** begin Data section **
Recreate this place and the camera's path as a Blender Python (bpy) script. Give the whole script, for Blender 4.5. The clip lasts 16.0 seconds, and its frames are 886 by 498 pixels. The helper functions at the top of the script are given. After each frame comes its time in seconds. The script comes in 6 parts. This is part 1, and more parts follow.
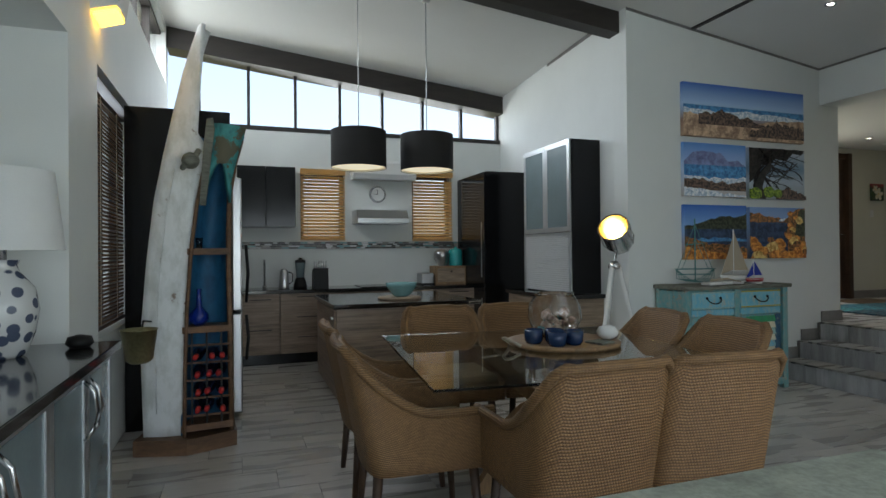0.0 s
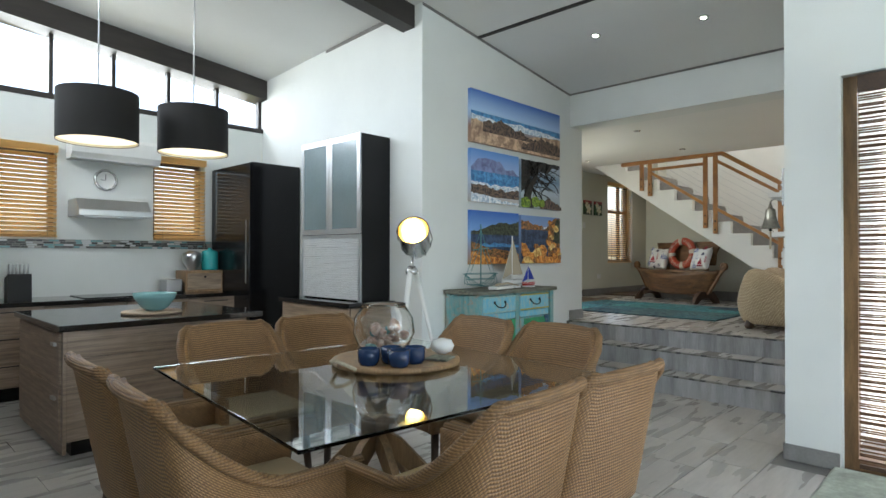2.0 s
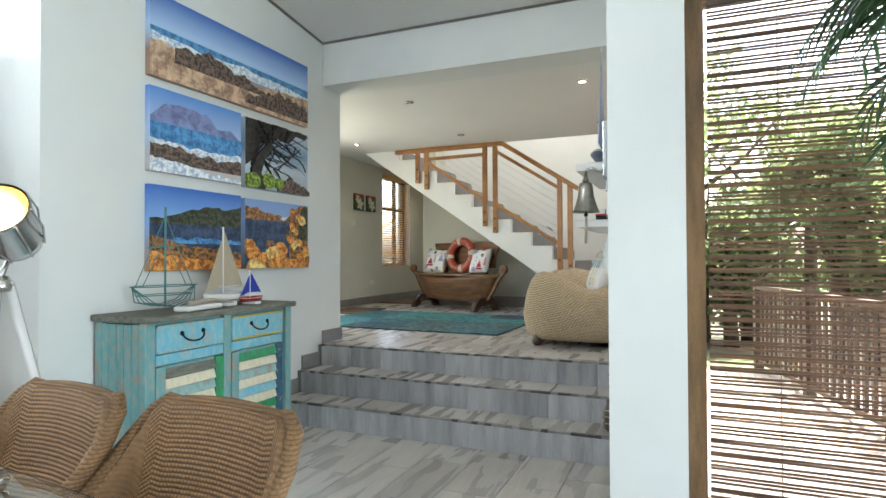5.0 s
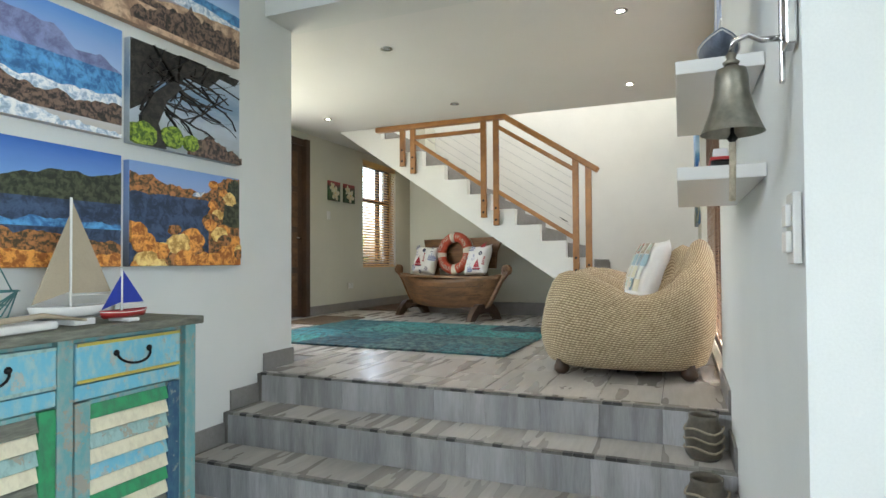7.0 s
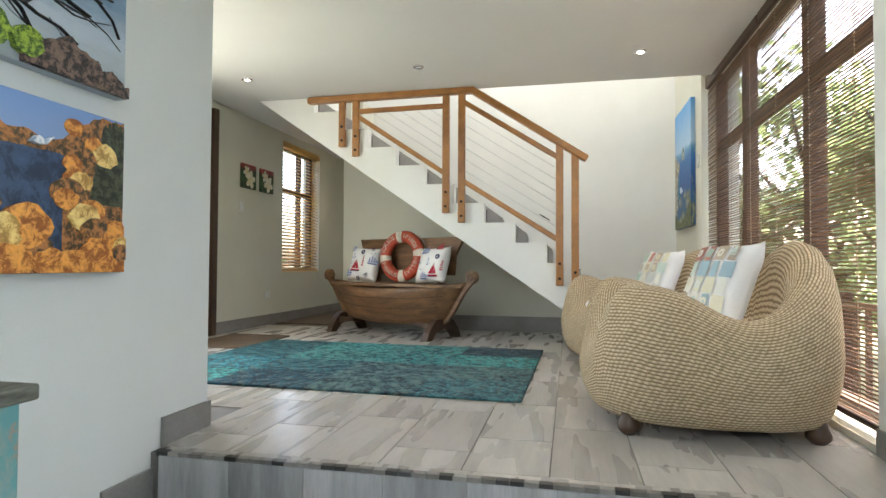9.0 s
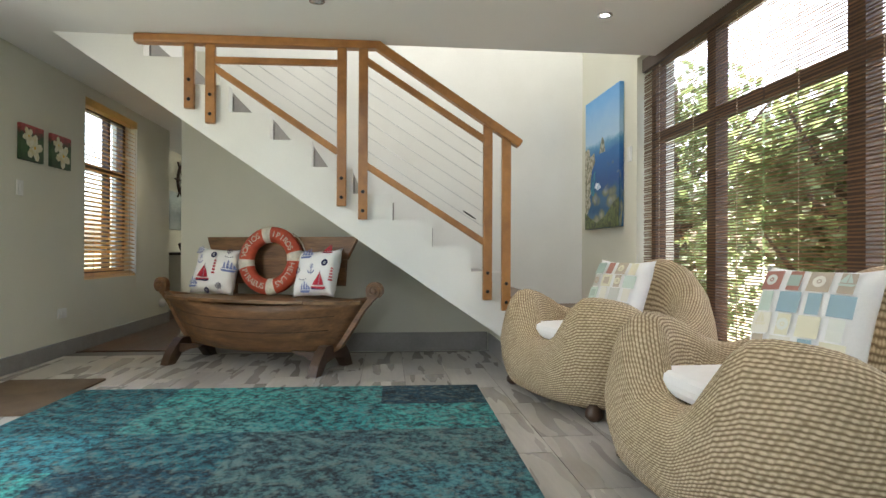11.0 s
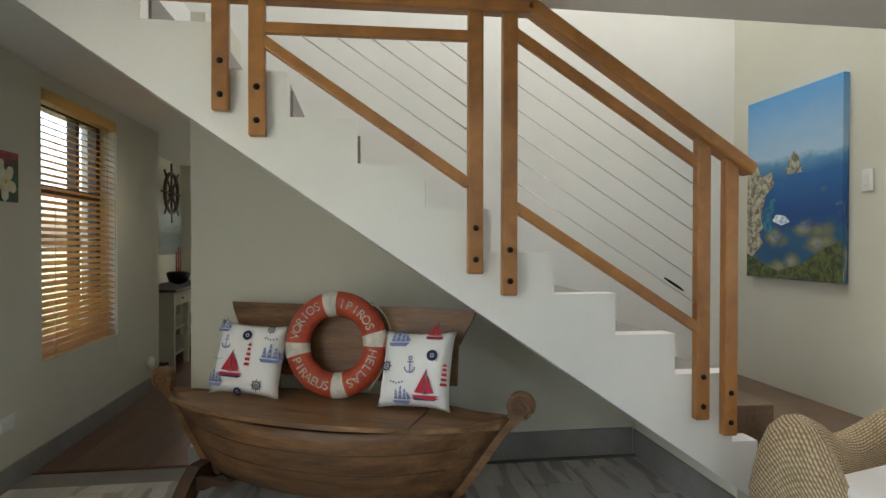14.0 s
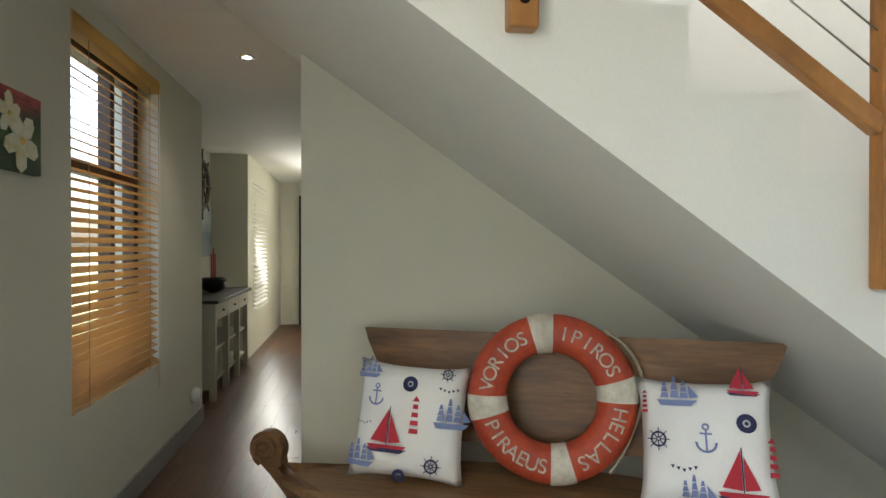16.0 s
** end Data section **
### Given task
Without the pictures, transcribe the listing above exactly.

### Solution for this task
Recreate this place and the camera's path as a Blender Python (bpy) script. Give the whole script, for Blender 4.5. The clip lasts 16.0 seconds, and its frames are 886 by 498 pixels. The helper functions at the top of the script are given. After each frame comes its time in seconds. The script comes in 6 parts. This is part 1, and more parts follow.
0.0 s
2.0 s
5.0 s
7.0 s
9.0 s
11.0 s
14.0 s
16.0 s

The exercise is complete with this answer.